What is needed:
Copy all lines below exactly as written. Leave pictures out.
[START OF Recorded information]
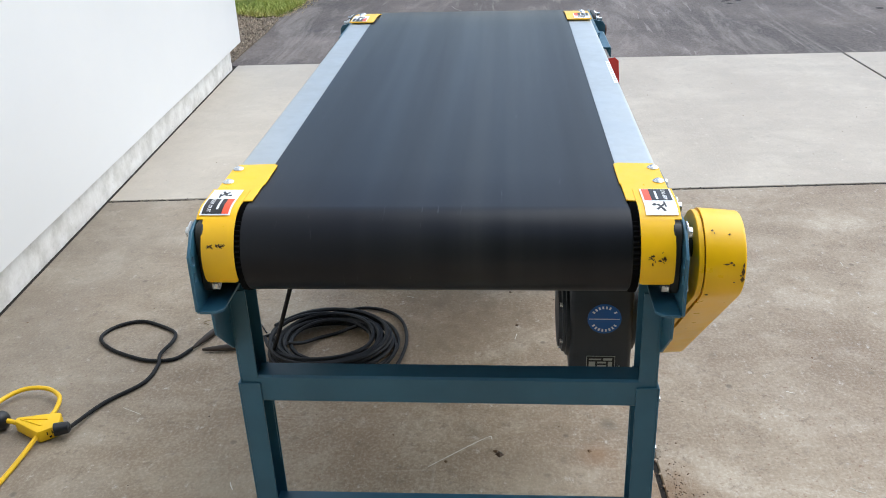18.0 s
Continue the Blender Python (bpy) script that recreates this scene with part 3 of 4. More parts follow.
drive = part("drive_pulley", cyl((DX, 0.061, DZ), (DX, 0.690, DZ), DR - 0.004, seg=40), M_BLACK, conveyor, "black lagged drive pulley")
for y0 in (0.0605, 0.6805):
    n = 54
    prof = [(DX + (DR + (0.0015 if k % 2 else -0.0035)) * math.cos(math.pi * k / n), DZ + (DR + (0.0015 if k % 2 else -0.0035)) * math.sin(math.pi * k / n)) for k in range(2 * n)]
    part("ribbed_rim", prism(prof, "y", y0, y0 + 0.010), M_RIB, drive)
# The shade of the gap beside the guard is painted onto the shaft.
part("drive_shaft", cyl((DX, -0.080, DZ), (DX, WIDE + 0.012, DZ), 0.0165, seg=20, bev=0.001), M_BLACK_CAST, conveyor, "steel shaft coloured near black for the shade around it")
part("tail_pulley", cyl((TX, 0.078, TZ), (TX, 0.672, TZ), TR - 0.004, seg=36), M_BLACK, conveyor)
part("tail_shaft", cyl((TX, -0.067, TZ), (TX, WIDE + 0.067, TZ), 0.0175, seg=24, bev=0.001), M_RUST, conveyor, "brown steel tail shaft")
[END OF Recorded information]
Exercise response:
18.0 s
Continue the Blender Python (bpy) script that recreates this scene with part 3 of 4. More parts follow.
drive = part("drive_pulley", cyl((DX, 0.061, DZ), (DX, 0.690, DZ), DR - 0.004, seg=40), M_BLACK, conveyor, "black lagged drive pulley")
for y0 in (0.0605, 0.6805):
    n = 54
    prof = [(DX + (DR + (0.0015 if k % 2 else -0.0035)) * math.cos(math.pi * k / n), DZ + (DR + (0.0015 if k % 2 else -0.0035)) * math.sin(math.pi * k / n)) for k in range(2 * n)]
    part("ribbed_rim", prism(prof, "y", y0, y0 + 0.010), M_RIB, drive)
# The shade of the gap beside the guard is painted onto the shaft.
part("drive_shaft", cyl((DX, -0.080, DZ), (DX, WIDE + 0.012, DZ), 0.0165, seg=20, bev=0.001), M_BLACK_CAST, conveyor, "steel shaft coloured near black for the shade around it")
part("tail_pulley", cyl((TX, 0.078, TZ), (TX, 0.672, TZ), TR - 0.004, seg=36), M_BLACK, conveyor)
part("tail_shaft", cyl((TX, -0.067, TZ), (TX, WIDE + 0.067, TZ), 0.0175, seg=24, bev=0.001), M_RUST, conveyor, "brown steel tail shaft")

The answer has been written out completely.